Bozano, que liderou corpos provisórios – grupos de civis armados – contra os rebeldes, estava atravessando Ijuí para chegar a Lagoa da Conceição, mas no meio do caminho o carro é interceptado. O ximango não teve tempo para reagir à rajada de metralhadoras que partiu de longe, disparada pelo maragato Reinaldo Krueger, conforme consta em um inquérito policial examinado por Guidolim. Além de Bozano, outras três pessoas são atingidas.
“Foi um baque enorme, porque Bozano era um possível herdeiro para Borges de Medeiros e, dias antes da emboscada, o governador disse que a revolta estava prestes a ser sufocada”, conta o historiador.
Sem vida além do Rio Grande
Depois dessa emboscada, a Coluna Prestes continuou a marcha e, no dia 3 de janeiro, aniversário de Luiz Carlos Prestes, se confrontaram com tropas legalistas no município de Nova Ramada, no conflito mais violento até então: a Batalha da Ramada. “Tanto o efetivo revolucionário quanto o governista tiveram baixas importantes, mas a Coluna Prestes consegue romper o cerco e continuar a marcha até a divisa de Santa Catarina, para, finalmente, em abril de 1925, se encontrar com o efetivo paulista que estava cercado pelas tropas de Marechal Rondon em Foz do Iguaçu”, diz Guidolim.

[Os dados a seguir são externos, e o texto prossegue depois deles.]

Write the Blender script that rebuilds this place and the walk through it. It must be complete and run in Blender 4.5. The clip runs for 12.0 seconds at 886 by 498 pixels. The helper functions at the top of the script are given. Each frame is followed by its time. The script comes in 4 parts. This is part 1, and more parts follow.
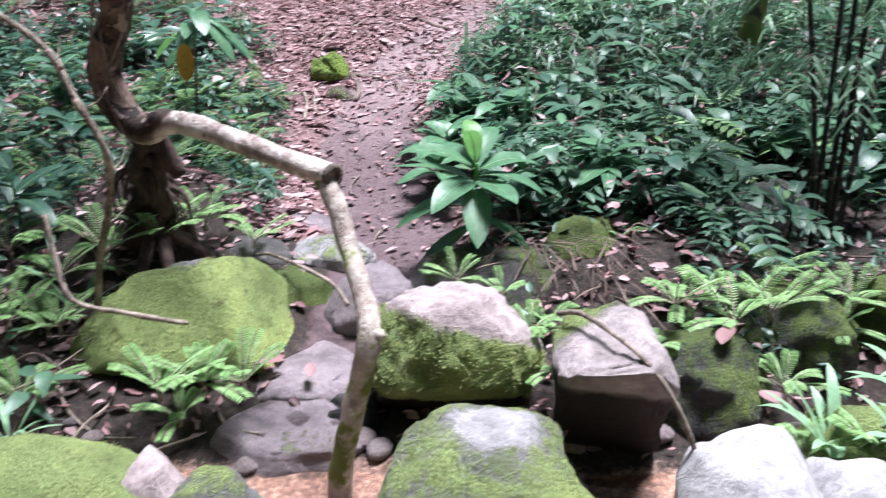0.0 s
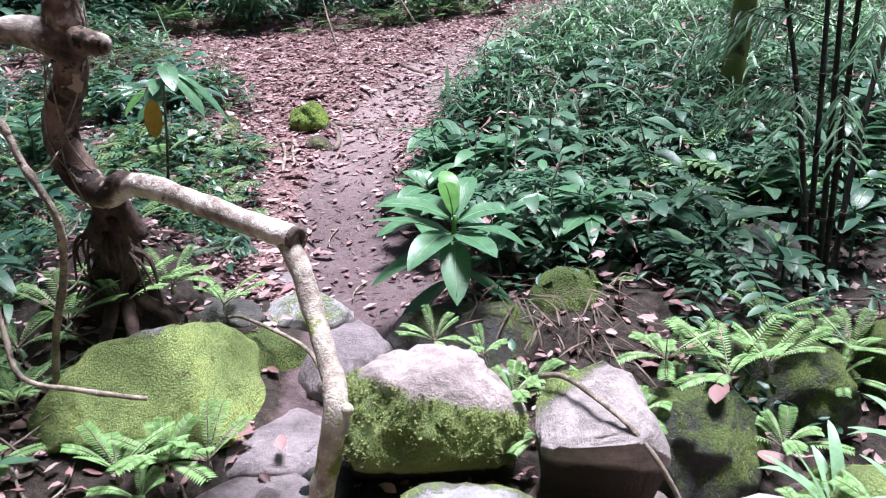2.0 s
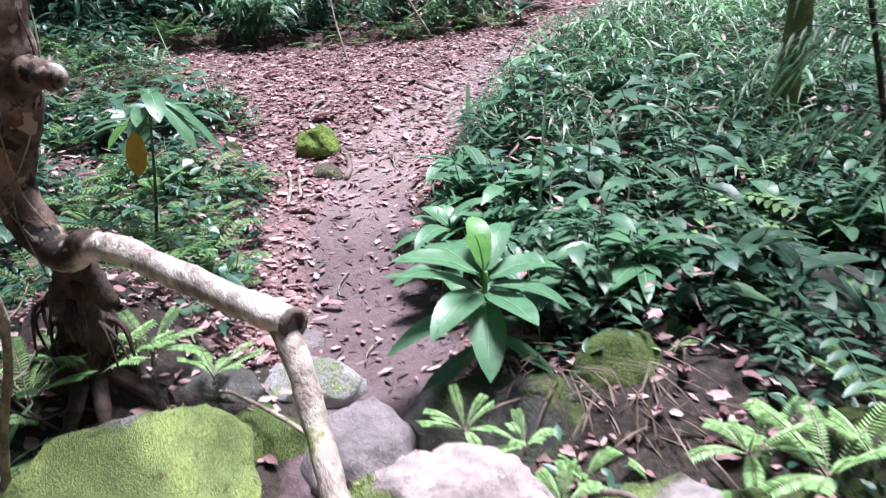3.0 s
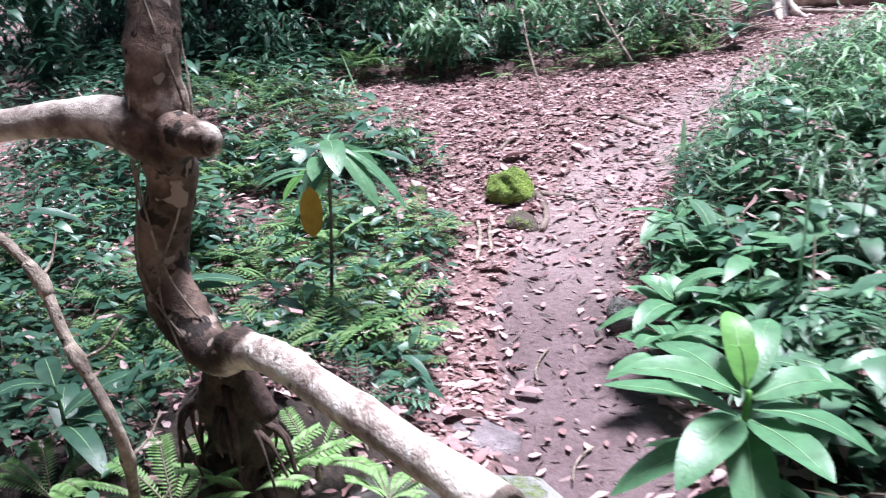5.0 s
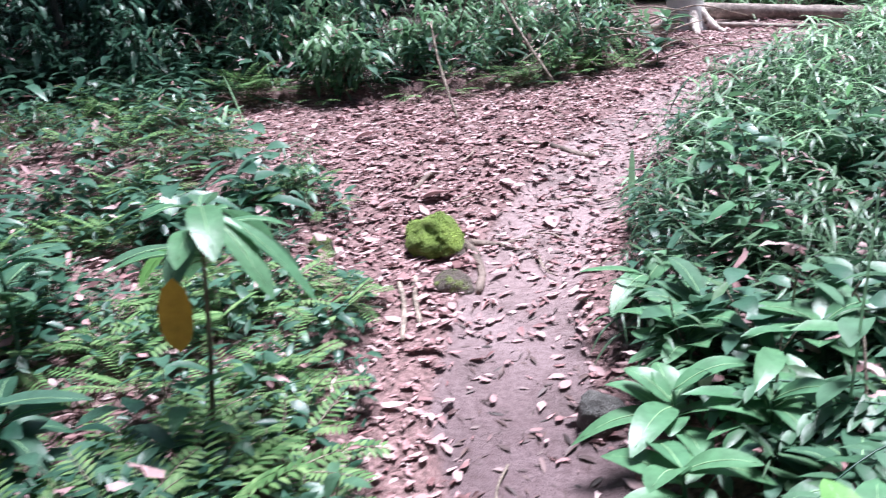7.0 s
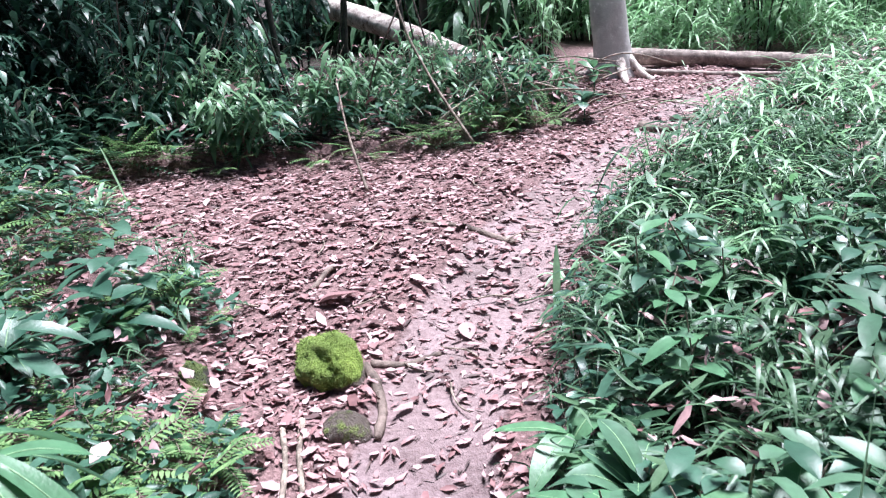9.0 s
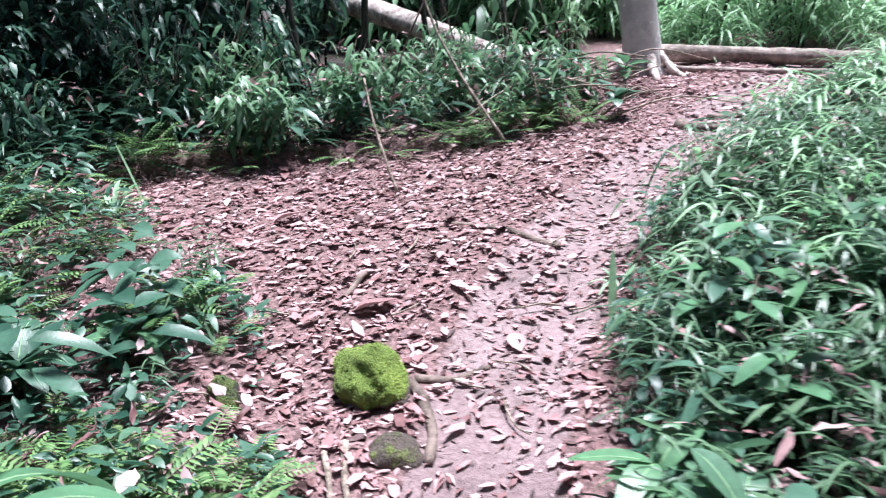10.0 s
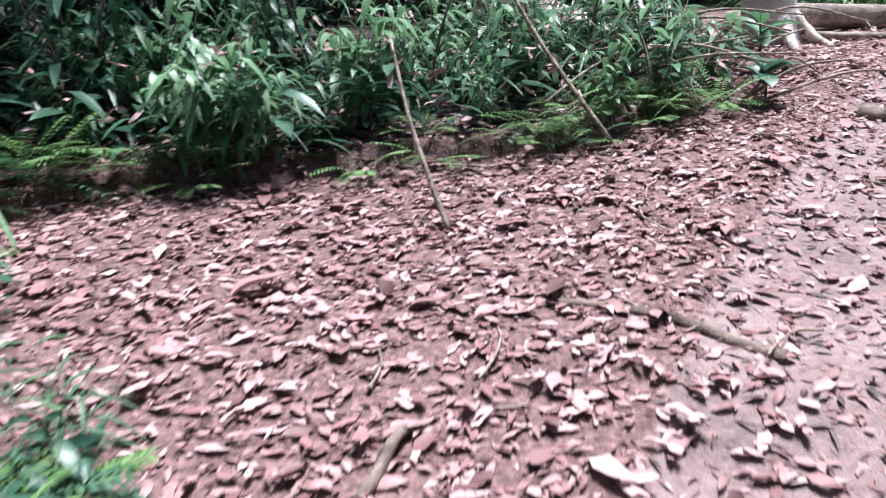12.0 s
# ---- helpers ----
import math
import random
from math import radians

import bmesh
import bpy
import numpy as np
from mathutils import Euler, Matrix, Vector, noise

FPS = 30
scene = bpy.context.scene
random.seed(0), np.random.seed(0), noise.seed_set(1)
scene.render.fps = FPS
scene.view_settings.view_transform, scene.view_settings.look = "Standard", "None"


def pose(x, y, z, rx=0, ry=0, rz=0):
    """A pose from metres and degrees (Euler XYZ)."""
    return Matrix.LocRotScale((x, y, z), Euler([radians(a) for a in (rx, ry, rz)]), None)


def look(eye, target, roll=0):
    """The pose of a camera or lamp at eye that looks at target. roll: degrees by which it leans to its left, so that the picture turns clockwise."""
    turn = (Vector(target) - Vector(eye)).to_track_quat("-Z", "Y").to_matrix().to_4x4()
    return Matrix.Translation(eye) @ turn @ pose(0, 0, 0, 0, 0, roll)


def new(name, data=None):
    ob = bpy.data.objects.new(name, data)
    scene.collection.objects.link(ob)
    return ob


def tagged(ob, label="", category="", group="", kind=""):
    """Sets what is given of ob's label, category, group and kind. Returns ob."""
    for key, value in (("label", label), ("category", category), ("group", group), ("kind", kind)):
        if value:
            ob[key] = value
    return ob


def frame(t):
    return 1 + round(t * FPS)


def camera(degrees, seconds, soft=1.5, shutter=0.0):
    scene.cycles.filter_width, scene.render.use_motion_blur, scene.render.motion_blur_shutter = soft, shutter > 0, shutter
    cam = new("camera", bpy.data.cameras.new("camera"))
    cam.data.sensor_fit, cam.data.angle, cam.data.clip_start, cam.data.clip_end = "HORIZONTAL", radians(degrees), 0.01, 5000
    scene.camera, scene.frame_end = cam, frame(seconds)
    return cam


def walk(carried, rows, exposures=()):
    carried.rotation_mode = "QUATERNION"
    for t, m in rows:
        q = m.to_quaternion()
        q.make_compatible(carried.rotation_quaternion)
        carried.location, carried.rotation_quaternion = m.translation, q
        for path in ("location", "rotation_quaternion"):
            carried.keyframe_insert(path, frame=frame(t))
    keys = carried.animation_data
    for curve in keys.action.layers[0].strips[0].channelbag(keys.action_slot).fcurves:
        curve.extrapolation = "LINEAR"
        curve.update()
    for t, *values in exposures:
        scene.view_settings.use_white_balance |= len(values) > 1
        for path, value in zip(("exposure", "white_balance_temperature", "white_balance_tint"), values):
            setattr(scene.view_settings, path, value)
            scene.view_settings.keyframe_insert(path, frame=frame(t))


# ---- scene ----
cam = camera(55.2, 12.0, 1.1, 0.5)
METRES, EYE, TILT, LEAN, TURN = 5.7, 1.6, -21.0, 0.0, 0.0
ROWS = [
    (0.0, 0.0, 0.0, 0.0, 0.0, 0.0, -0.0),
    (0.5, 0.0115, 0.0081, 0.0065, -2.61, 0.75, 1.3),
    (1.0, 0.0074, 0.0117, 0.007, -1.89, 1.47, 1.44),
    (1.5, 0.0049, 0.0153, 0.0099, -0.92, 2.1, 1.47),
    (2.0, 0.0129, 0.0252, 0.0121, -0.21, 2.63, 1.69),
    (2.5, 0.0153, 0.0664, 0.021, 0.3, 2.93, 1.84),
    (3.0, 0.0054, 0.1156, 0.0482, 0.73, 3.2, 1.94),
    (3.5, -0.0043, 0.1406, 0.0635, 1.9, 3.75, 1.66),
    (5.5, -0.0493, 0.2618, 0.1003, 13.75, 4.88, -1.08),
    (6.0, -0.0759, 0.3085, 0.1092, 12.96, 4.92, -0.78),
    (6.5, -0.0791, 0.3387, 0.1332, 8.63, 5.34, 0.74),
    (7.0, -0.0691, 0.3615, 0.1437, 5.55, 5.72, 1.9),
    (7.5, -0.0383, 0.398, 0.1665, 4.04, 5.78, 2.65),
    (9.5, -0.0529, 0.4676, 0.2365, 1.29, 6.85, 3.52),
    (10.0, -0.077, 0.5021, 0.2366, 1.66, 6.79, 3.28),
    (10.5, -0.1143, 0.5858, 0.2491, 2.61, 6.4, 2.84),
    (11.0, -0.126, 0.6892, 0.2639, 3.33, 6.08, 2.78),
    (11.5, -0.1258, 0.7812, 0.2983, 3.74, 6.03, 2.84),
    (12.0, -0.1213, 0.8526, 0.3354, 2.94, 6.16, 3.35),
]
walk(cam, [(t, pose(0, 0, EYE, TILT, LEAN, TURN) @ pose(METRES * x, METRES * y, METRES * z, 90 + pitch, roll, yaw)) for t, x, y, z, yaw, pitch, roll in ROWS],
     exposures=[(0.0, 1.4, 5520, 14), (3.0, 1.5, 5520, 14), (5.5, 1.65, 5480, 15), (10.0, 1.65, 5520, 14), (12.0, 1.45, 5650, 11)])

# ---- light ----
world = bpy.data.worlds.new("world")
scene.world = world
world.use_nodes = True
wn = world.node_tree.nodes
sky = wn.new("ShaderNodeTexSky")
sky.sky_type, sky.sun_disc = "NISHITA", False
sky.sun_elevation, sky.sun_rotation = radians(75), radians(40)
sky.air_density, sky.dust_density, sky.ozone_density = 1.0, 4.0, 1.0
world.node_tree.links.new(sky.outputs[0], wn["Background"].inputs[0])
wn["Background"].inputs[1].default_value = 0.032
sun = bpy.data.lights.new("sun", "SUN")
sun.energy, sun.angle, sun.color = 4.8, radians(20), (1.0, 0.95, 0.88)
sun_ob = new("sun", sun)
sun_ob.matrix_world = look((3.0, 6.2, 14.0), (0.6, 3.4, 0.0))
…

A saída do Rio Grande do Sul é o fim da marcha para muitos dos maragatos. “Isso ocorreu porque a aliança, apesar de ter marcado muito ambos os grupos, era bem circunstancial: os maragatos queriam derrubar o governo gaúcho e os tenentistas tinham mais interesse em tirar Arthur Bernardes do poder”, conta Guidolim. Por isso, “quando eles chegam na fronteira, muitos maragatos decidem não seguir. Para eles, era como se não houvesse vida além do Rio Grande do Sul”.
História viva
Até hoje, a memória de Honório Lemes e da Invicta Coluna Prestes é motivo de orgulho para o povo brasileiro. “Lembro de um dia que estava em uma atividade de Educação Patrimonial no RS e perguntei aos operários se eles conheciam o Honório Lemes”, conta Bruno. “Na hora, um deles levantou para me corrigir: general Honório Lemes”, completa ele, rindo.
No ano passado, marco de 100 anos da Coluna Prestes, ativistas, jornalistas e professores se reuniram em um ato promovido pelo jornal A Nova Democracia em Foz do Iguaçu para comemorar o aniversário do feito militar.